Career advice

I have learned a few valuable lessons over my career in IT.  I’ve had the luck of working with some very experienced and smart people.

Here are just a few items I have learned (in no particular order):

1.  You’re job is to serve

The entire point of IT is provide service to the customer (internal or external).  You are there to help improve their lives, not yours.  If you do not help the customer they will look to have their needs met elsewhere and you will be out of a job.

2. Lost data == lost money

You have data for a reason and if you lose it (bad data storage practices, no referential integrity, etc.) it could cost your company money.
So sometimes close enough is not good enough.
A classic example is if auditor comes looking for data you claim is being stored and they can’t find it then you can get fined.

3. Reread every email/text/etc. before you send it out

Reading everything out load is best, but at least reread it.  The seconds it takes you to quickly skim/read over an email will save you if you have a mistake that you were about to send out (like forgetting to include NOT).  An error is cheap to correct before it leaves your email.  Once what you said gets out and it’s not correct you can spend a great deal of time correcting.  People make mistakes all the time, but you will stand out if you never have to follow up anything you do with corrections.

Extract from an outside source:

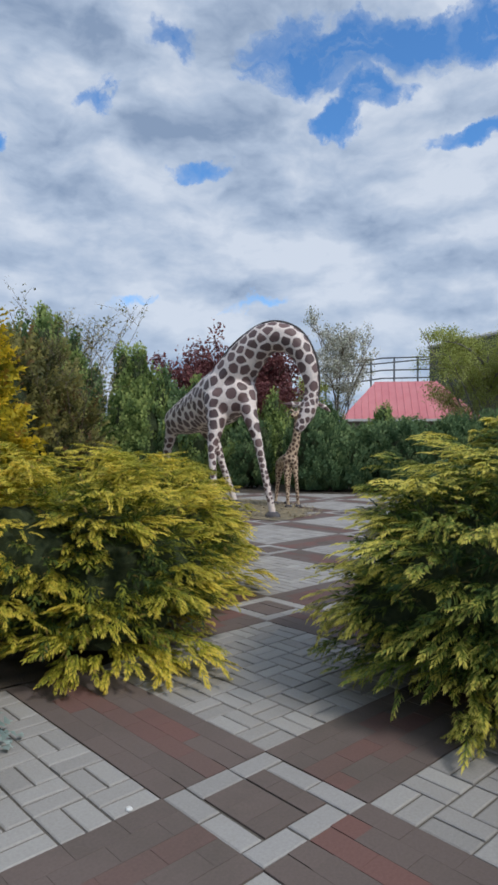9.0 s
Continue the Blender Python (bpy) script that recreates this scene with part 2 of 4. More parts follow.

4. Don’t spend $1000 to solve a $100 problem

Sometimes it’s easy to get caught up in executing the solution to a problem that you don’t realize that the fix cost you more then the original problem.  This happens quite frequently in IT where someone finds a new technology that they think solves all woes when it just increases the cost of what it was trying to fix.
Don’t be afraid to stop ask your self if you’re causing more harm than good.

5. Can you answer the who/what/where/why/how questions?

When working on a problem if you can’t answer all those questions that’s a pretty good indicator you don’t totally understand the problem.  Without understanding the problem you might find a solution that causes a bigger problem.  Sometimes users will ask for a solution without answering all those questions.  Once you ask for answers then you can be sure you’re providing the best solution.

6. Anything you can measure, you can improve upon.

People are naturally competitive.  If you provide metrics for them to track they will naturally try to improve upon them.  This translates to increased productivity and the bottom line will be affected.

7. One problem is a fluke, 2 problems is a problem, 3 problems is systemic

Problems happen.  If they happen several times or ways you might have a systemic problem.  That means your whole system/process needs to be evaluated.  You can’t fix a bad process with duck tape.

8. Remember there are trees and there is a forest (or multiples) and they are different.

As a leader you have to remember to go back and forth between the details and the bigger picture.  You always need to evaluate what your working on to verify both the trees and forest are aligned.  The forest represents the bigger picture of your business and your strategy.  The trees represent the day to day issues and your tactical work.